The coronavirus outbreak is even impacting deep-space exploration, with the European Space Agency (ESA) this week pausing data-gathering operations on four of its deep-space probes.

The suspension, caused by a reduction of on-site staff at ESA’s mission control center in Darmstadt, Germany, has prompted the agency to effectively put the probes’ science instruments into a state of sleep. When the worst of the outbreak passes and staff return from working remotely, the instruments will resume operations.

The affected missions include:

  • Cluster: A four-spacecraft mission launched in 2000, orbiting Earth to investigate our planet’s magnetic environment and how it’s forged by the solar wind, the stream of charged particles constantly released by the sun.
  • ExoMars Trace Gas Orbiter: Launched in 2016, the spacecraft is in orbit around Mars, where it has been investigating the planet’s atmosphere and providing data relay for landers on the surface.
  • Mars Express: Launched in 2003, the workhorse orbiter has been imaging the Martian surface and sampling the planet’s atmosphere for over one and a half decades.
  • Solar Orbiter: ESA’s newest science mission, launched in February 2020 and currently en route to its science operations orbit around the sun.

“Our priority is the health of our workforce, and we will therefore reduce activity on some of our scientific missions, especially on interplanetary spacecraft, which currently require the highest number of personnel on site,” Rolf Densing, ESA’s director of operations, said in a release.

Densing added that the affected probes all have stable orbits and long mission durations, “so turning off their science instruments and placing them into a largely unattended safe configuration for a certain period will have a negligible impact on their overall mission performance.”

Günther Hasinger, ESA’s director of science, said the move to suspend operations was a “prudent step to ensure that Europe’s world-class science missions are safe, along with the instruments from European scientists and our international partners flying on our missions.”

He added: “We are talking about some of humankind’s most advanced scientific experiments, and if switching some missions into temporary standby keeps them safe, then this is what we will do.”

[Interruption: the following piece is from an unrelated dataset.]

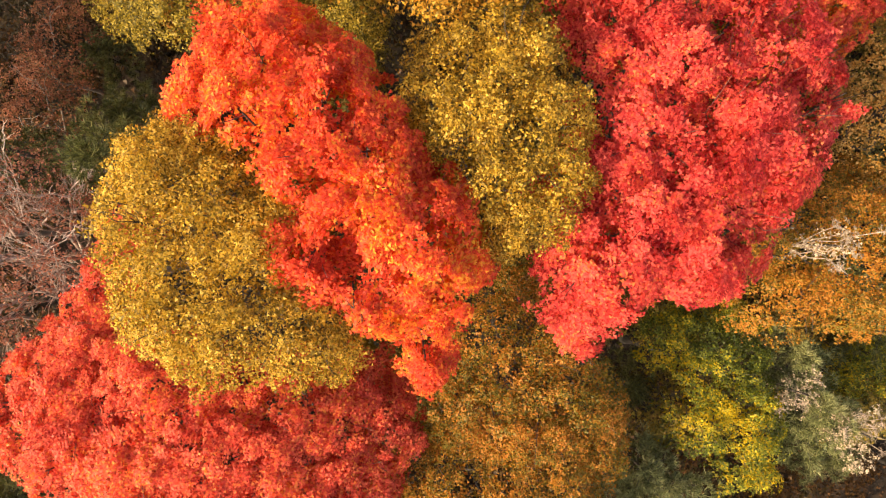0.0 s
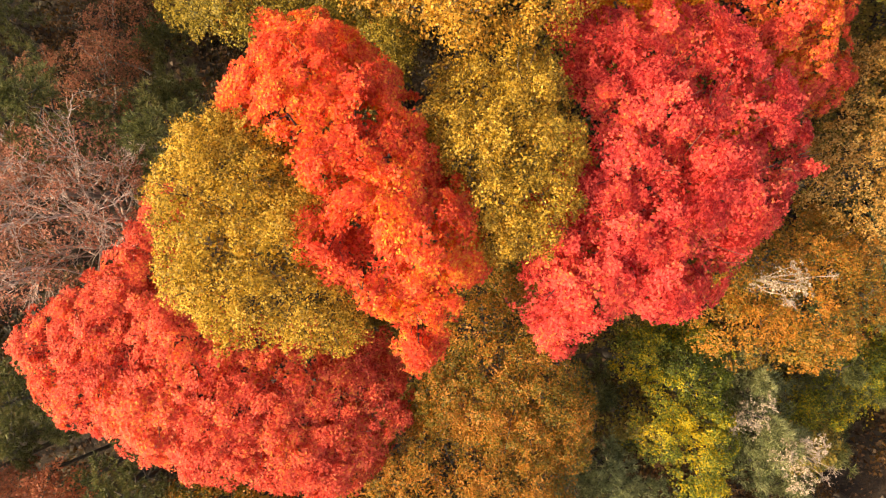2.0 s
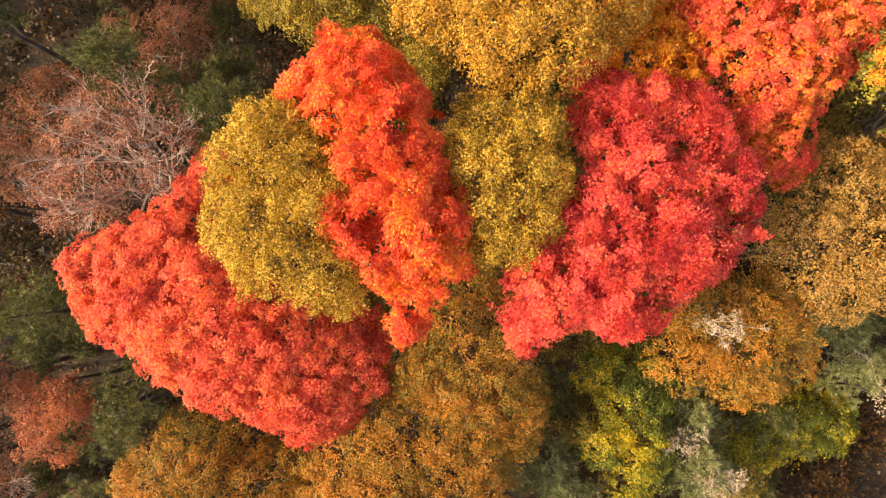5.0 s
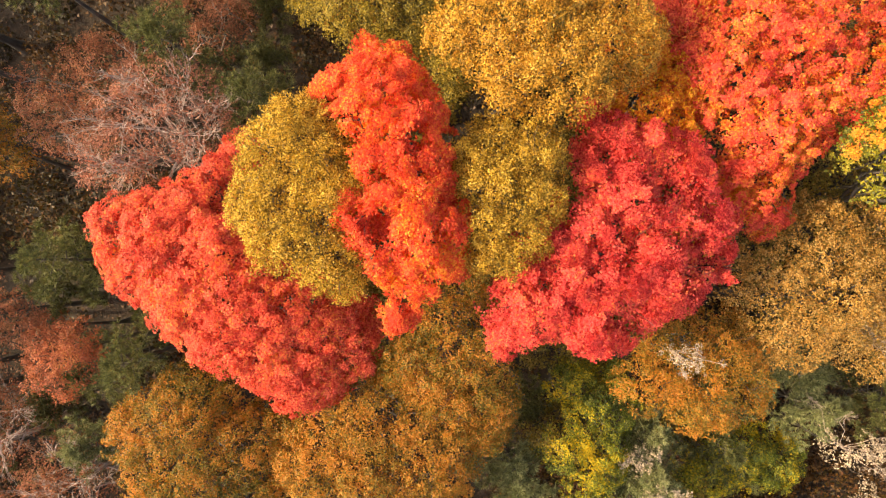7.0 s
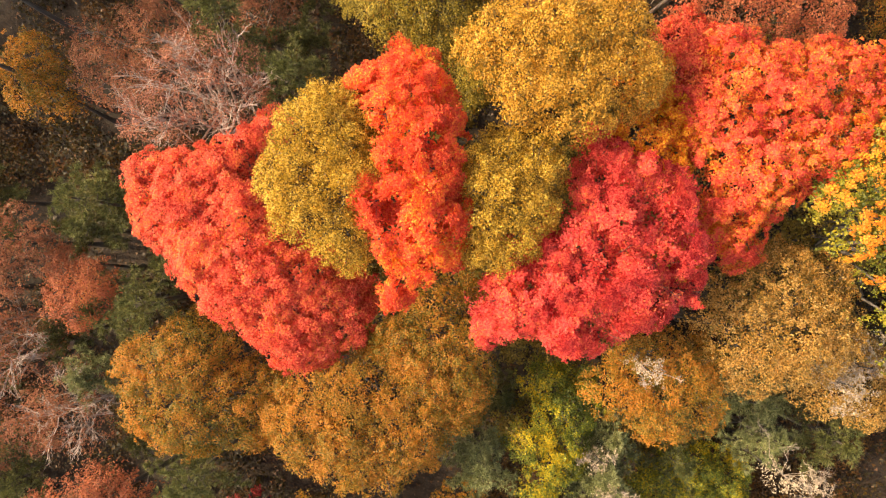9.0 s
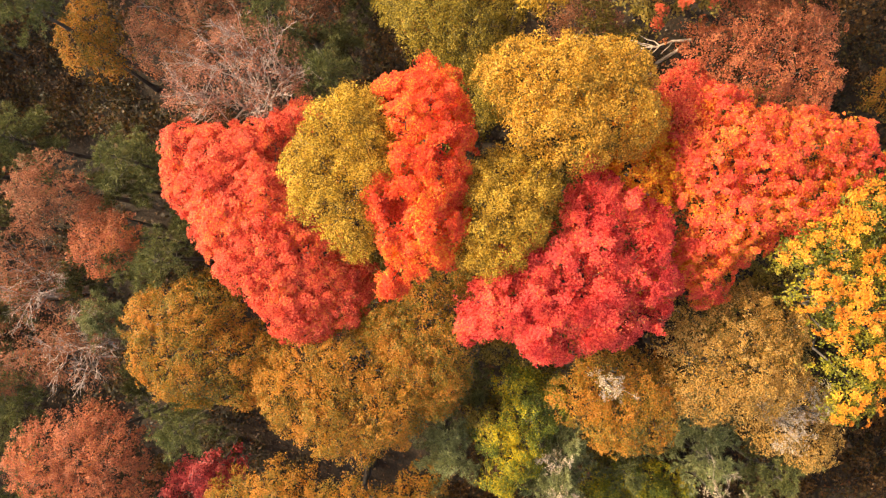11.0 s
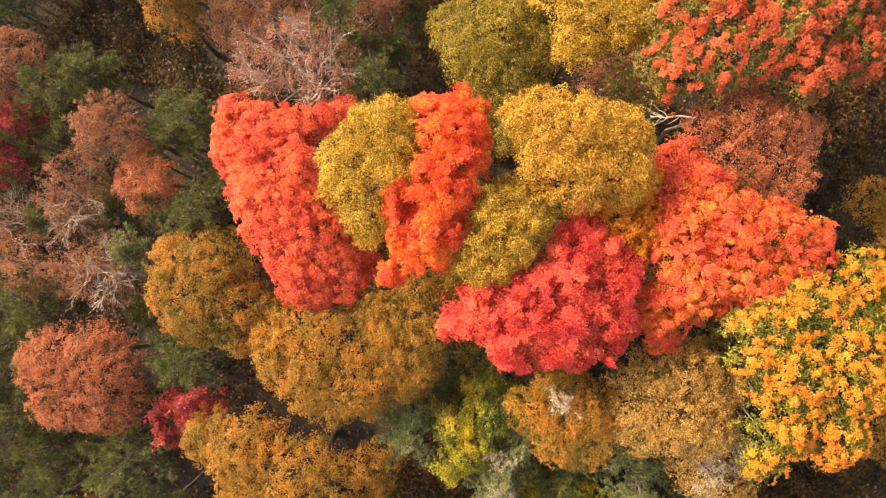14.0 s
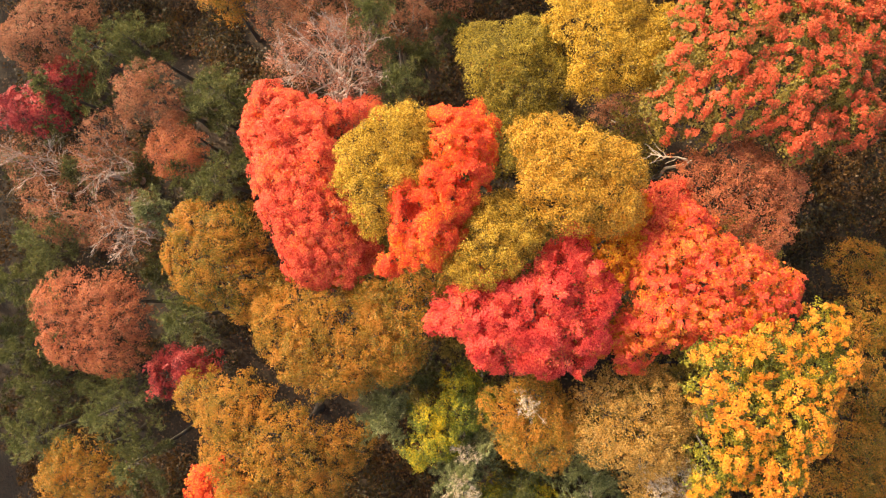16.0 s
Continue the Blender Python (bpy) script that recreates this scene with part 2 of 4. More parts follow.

Similar to NASA, the ESA has asked its staff across Europe to work from home if possible, as part of measures to help slow the spread of the coronavirus, officially known as COVID-19. Most of the ESA’s workforce has been working remotely for the last two weeks, with only key personnel coming on site to perform critical tasks such as maintaining real-time spacecraft operations.

The ESA earlier this month announced it had postponed the launch of its much-anticipated ExoMars rover mission until 2022, partly due to COVID-19, but also because the technology needs more testing.

Germany has so far reported nearly 33,000 COVID-19 infections, though the number of recorded deaths remains relatively low at 159.